== PROBLEM TO WORK ON ==
Quote the whole listing exactly. Leave the pictures out of your copy.

* Begin GIVEN DATA *

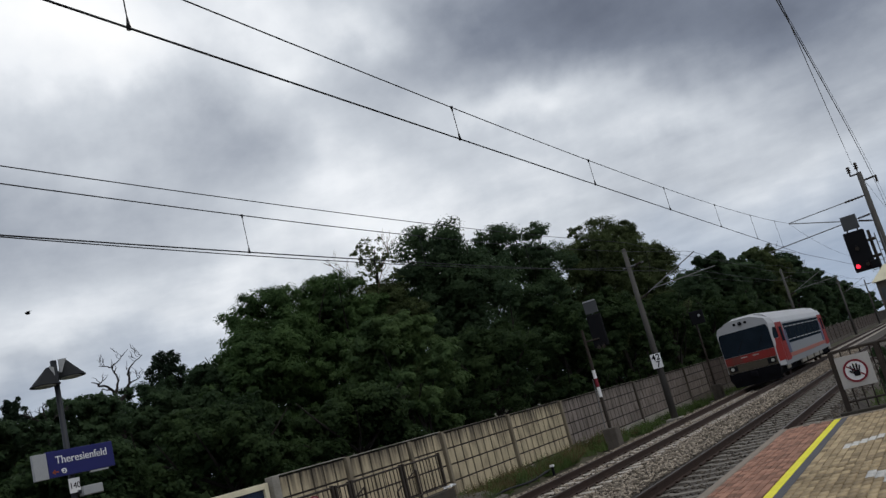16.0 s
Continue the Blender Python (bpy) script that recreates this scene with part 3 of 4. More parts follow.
# ---- lamp with the station name ----
LY, LX = 8.66, -12.53
lamp = thing("platform_lamp", "slate-grey platform lamp post with two grey hoods", "lamp post")
part("pole", rod(B(), (LX, LY, 0.3), (LX, LY, 4.62), 0.058, 0.042, 14), M["pole"], lamp, smooth=True)
part("top_block", box(B(), LX, LY, 4.52, 0.08, 0.08, 0.36, 0.01), M["pole"], lamp)
part("foot", rod(B(), (LX, LY, 0.31), (LX, LY, 0.37), 0.16, 0.16, 14), M["pole"], lamp)
for s in (-1, 1):
    # one hood sits a little higher on the pole
    lift, out = (0.155, 0.285) if s > 0 else (0.035, 0.205)
    bm = B()
    bmesh.ops.create_cone(bm, cap_ends=True, segments=24, radius1=0.228, radius2=0.025, depth=0.29, matrix=Matrix.Translation((LX, LY + s * out, 4.41 + lift)))
    for v in bm.verts:
        # the tip leans to the pole
        v.co.y -= s * 0.09 * (v.co.z - 4.265 - lift) / 0.29
    hood = part("hood", bm, M["shade"], lamp, "dark grey cone-shaped lamp hood")
    part("hood_rim", rod(B(), (LX, LY + s * out, 4.252 + lift), (LX, LY + s * out, 4.268 + lift), 0.234, 0.234, 24), M["pole"], hood, "dark hood rim")
    part("diffuser", rod(B(), (LX, LY + s * out, 4.235 + lift), (LX, LY + s * out, 4.252 + lift), 0.16, 0.16, 16), M["lamp_glass"], hood, "pale lamp glass")
    part("hood_edge", prism(B(), [(LY + s * 0.048, 4.545 + lift), (LY + s * (out - 0.085), 4.565 + lift), (LY + s * 0.085, 4.33 + lift), (LY + s * 0.048, 4.33 + lift)], "x", LX + 0.055, LX + 0.067),
         M["grey"], hood, "pale grey side plate")

sign = thing("station_sign", "dark blue station name board with white lettering", "sign", at=(LX + 0.13, LY, 3.02), rz=0)
part("board", box(B(), 0, 0.12, 0, 0.06, 1.20, 0.41, 0.006), M["blue"], sign)
part("end_panel", box(B(), 0, -0.60, -0.01, 0.062, 0.235, 0.40, 0.006), M["grey"], sign, "pale grey end panel")
text_part("lettering", "Theresienfeld", 0.172, pose(0.032, 0.125, 0.05, 90, 0, 90), M["white"], sign, "white lettering")
bm = B()
box(bm, 0.033, -0.36, -0.125, 0.004, 0.09, 0.022)
prism(bm, [(-0.43, -0.125), (-0.37, -0.165), (-0.37, -0.085)], "x", 0.031, 0.035)
part("arrow", bm, M["t_orange"], sign, "small orange arrow mark")
bm = B()
for k in range(12):
    a0, a1 = 2 * math.pi * k / 12, 2 * math.pi * (k + 1) / 12
    rod(bm, (0.033, -0.22 + 0.034 * math.cos(a0), -0.125 + 0.034 * math.sin(a0)), (0.033, -0.22 + 0.034 * math.cos(a1), -0.125 + 0.034 * math.sin(a1)), 0.010, None, 5)
rod(bm, (0.033, -0.22, -0.125), (0.033, -0.27, -0.105), 0.010, None, 5)
part("pictogram", bm, M["white"], sign, "small white pictogram")
part("clamp", box(B(), -0.065, 0, 0, 0.08, 0.16, 0.3, 0.005), M["pole"], sign)
part("light_strip", box(B(), 0.0, 0.42, -0.222, 0.05, 0.34, 0.026, 0.004), M["grey"], sign, "pale strip under the board")
board = thing("position_plate", "small white plate with black numerals", "sign", at=(LX + 0.09, LY + 0.0, 2.64))
part("plate", box(B(), 0, -0.03, 0, 0.012, 0.20, 0.23, 0.003), M["white"], board)
text_part("numerals", "140", 0.135, pose(0.008, -0.03, -0.005, 90, 0, 90), M["black"], board, "black numerals")
speaker = thing("loudspeaker", "small grey loudspeaker box on the lamp post", "loudspeaker", at=(LX + 0.10, LY + 0.24, 2.50))
part("case", box(B(), 0, 0, 0.02, 0.14, 0.36, 0.15, 0.012), M["grey"], speaker)
part("bracket", box(B(), -0.02, -0.20, 0.02, 0.06, 0.08, 0.06, 0.005), M["pole"], speaker)


# ---- masts ----
def concrete_mast(x, y, top, arm_to, label, group="overhead line masts", plate=False, lean=0.0):
    m = thing("catenary_mast", label, "mast", group, at=(x, y, 0))
    part("shaft", rod(B(), (0, 0, -0.5), (lean, 0, top), 0.170, 0.100, 16), M["mast"], m, smooth=True)
    s = 1 if arm_to > x else -1
    dx = arm_to - x
    part("arm", rod(B(), (s * 0.85, 0, 5.72), (dx * 1.22, 0, 5.86), 0.026), M["steel"], m, "steel cantilever tube")
    part("arm", rod(B(), (s * 0.15, 0, 5.42), (dx, 0, 6.78), 0.026), M["steel"], m, "steel stay tube")
    part("insulator", rod(B(), (s * 0.12, 0, 5.40), (s * 0.55, 0, 5.58), 0.055, 0.05, 10), M["iron"], m, "ribbed insulator")
    part("cross_arm", rod(B(), (-0.3, 0, top - 0.85), (s * 0.75, 0, top - 0.80), 0.03), M["steel"], m, "short steel cross arm")
    part("insulator", rod(B(), (s * 0.35, 0, top - 0.86), (s * 0.62, 0, top - 0.78), 0.05, 0.05, 10), M["iron"], m, "ribbed insulator")
    part("steady_arm", rod(B(), (dx * 0.72, 0, 5.80), (dx, 0, 5.66), 0.014), M["steel"], m, "thin steady arm")
    part("cap", rod(B(), (lean, 0, top), (lean, 0, top + 0.10), 0.12, 0.05, 12), M["mast"], m)
    part("footing", box(B(), 0, 0, -0.40, 0.7, 0.7, 0.24, 0.02), M["concrete"], m, "concrete footing")
    return m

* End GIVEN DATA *

== SOLUTION BELOW ==
16.0 s
Continue the Blender Python (bpy) script that recreates this scene with part 3 of 4. More parts follow.
# ---- lamp with the station name ----
LY, LX = 8.66, -12.53
lamp = thing("platform_lamp", "slate-grey platform lamp post with two grey hoods", "lamp post")
part("pole", rod(B(), (LX, LY, 0.3), (LX, LY, 4.62), 0.058, 0.042, 14), M["pole"], lamp, smooth=True)
part("top_block", box(B(), LX, LY, 4.52, 0.08, 0.08, 0.36, 0.01), M["pole"], lamp)
part("foot", rod(B(), (LX, LY, 0.31), (LX, LY, 0.37), 0.16, 0.16, 14), M["pole"], lamp)
for s in (-1, 1):
    # one hood sits a little higher on the pole
    lift, out = (0.155, 0.285) if s > 0 else (0.035, 0.205)
    bm = B()
    bmesh.ops.create_cone(bm, cap_ends=True, segments=24, radius1=0.228, radius2=0.025, depth=0.29, matrix=Matrix.Translation((LX, LY + s * out, 4.41 + lift)))
    for v in bm.verts:
        # the tip leans to the pole
        v.co.y -= s * 0.09 * (v.co.z - 4.265 - lift) / 0.29
    hood = part("hood", bm, M["shade"], lamp, "dark grey cone-shaped lamp hood")
    part("hood_rim", rod(B(), (LX, LY + s * out, 4.252 + lift), (LX, LY + s * out, 4.268 + lift), 0.234, 0.234, 24), M["pole"], hood, "dark hood rim")
    part("diffuser", rod(B(), (LX, LY + s * out, 4.235 + lift), (LX, LY + s * out, 4.252 + lift), 0.16, 0.16, 16), M["lamp_glass"], hood, "pale lamp glass")
    part("hood_edge", prism(B(), [(LY + s * 0.048, 4.545 + lift), (LY + s * (out - 0.085), 4.565 + lift), (LY + s * 0.085, 4.33 + lift), (LY + s * 0.048, 4.33 + lift)], "x", LX + 0.055, LX + 0.067),
         M["grey"], hood, "pale grey side plate")

sign = thing("station_sign", "dark blue station name board with white lettering", "sign", at=(LX + 0.13, LY, 3.02), rz=0)
part("board", box(B(), 0, 0.12, 0, 0.06, 1.20, 0.41, 0.006), M["blue"], sign)
part("end_panel", box(B(), 0, -0.60, -0.01, 0.062, 0.235, 0.40, 0.006), M["grey"], sign, "pale grey end panel")
text_part("lettering", "Theresienfeld", 0.172, pose(0.032, 0.125, 0.05, 90, 0, 90), M["white"], sign, "white lettering")
bm = B()
box(bm, 0.033, -0.36, -0.125, 0.004, 0.09, 0.022)
prism(bm, [(-0.43, -0.125), (-0.37, -0.165), (-0.37, -0.085)], "x", 0.031, 0.035)
part("arrow", bm, M["t_orange"], sign, "small orange arrow mark")
bm = B()
for k in range(12):
    a0, a1 = 2 * math.pi * k / 12, 2 * math.pi * (k + 1) / 12
    rod(bm, (0.033, -0.22 + 0.034 * math.cos(a0), -0.125 + 0.034 * math.sin(a0)), (0.033, -0.22 + 0.034 * math.cos(a1), -0.125 + 0.034 * math.sin(a1)), 0.010, None, 5)
rod(bm, (0.033, -0.22, -0.125), (0.033, -0.27, -0.105), 0.010, None, 5)
part("pictogram", bm, M["white"], sign, "small white pictogram")
part("clamp", box(B(), -0.065, 0, 0, 0.08, 0.16, 0.3, 0.005), M["pole"], sign)
part("light_strip", box(B(), 0.0, 0.42, -0.222, 0.05, 0.34, 0.026, 0.004), M["grey"], sign, "pale strip under the board")
board = thing("position_plate", "small white plate with black numerals", "sign", at=(LX + 0.09, LY + 0.0, 2.64))
part("plate", box(B(), 0, -0.03, 0, 0.012, 0.20, 0.23, 0.003), M["white"], board)
text_part("numerals", "140", 0.135, pose(0.008, -0.03, -0.005, 90, 0, 90), M["black"], board, "black numerals")
speaker = thing("loudspeaker", "small grey loudspeaker box on the lamp post", "loudspeaker", at=(LX + 0.10, LY + 0.24, 2.50))
part("case", box(B(), 0, 0, 0.02, 0.14, 0.36, 0.15, 0.012), M["grey"], speaker)
part("bracket", box(B(), -0.02, -0.20, 0.02, 0.06, 0.08, 0.06, 0.005), M["pole"], speaker)


# ---- masts ----
def concrete_mast(x, y, top, arm_to, label, group="overhead line masts", plate=False, lean=0.0):
    m = thing("catenary_mast", label, "mast", group, at=(x, y, 0))
    part("shaft", rod(B(), (0, 0, -0.5), (lean, 0, top), 0.170, 0.100, 16), M["mast"], m, smooth=True)
    s = 1 if arm_to > x else -1
    dx = arm_to - x
    part("arm", rod(B(), (s * 0.85, 0, 5.72), (dx * 1.22, 0, 5.86), 0.026), M["steel"], m, "steel cantilever tube")
    part("arm", rod(B(), (s * 0.15, 0, 5.42), (dx, 0, 6.78), 0.026), M["steel"], m, "steel stay tube")
    part("insulator", rod(B(), (s * 0.12, 0, 5.40), (s * 0.55, 0, 5.58), 0.055, 0.05, 10), M["iron"], m, "ribbed insulator")
    part("cross_arm", rod(B(), (-0.3, 0, top - 0.85), (s * 0.75, 0, top - 0.80), 0.03), M["steel"], m, "short steel cross arm")
    part("insulator", rod(B(), (s * 0.35, 0, top - 0.86), (s * 0.62, 0, top - 0.78), 0.05, 0.05, 10), M["iron"], m, "ribbed insulator")
    part("steady_arm", rod(B(), (dx * 0.72, 0, 5.80), (dx, 0, 5.66), 0.014), M["steel"], m, "thin steady arm")
    part("cap", rod(B(), (lean, 0, top), (lean, 0, top + 0.10), 0.12, 0.05, 12), M["mast"], m)
    part("footing", box(B(), 0, 0, -0.40, 0.7, 0.7, 0.24, 0.02), M["concrete"], m, "concrete footing")
    return m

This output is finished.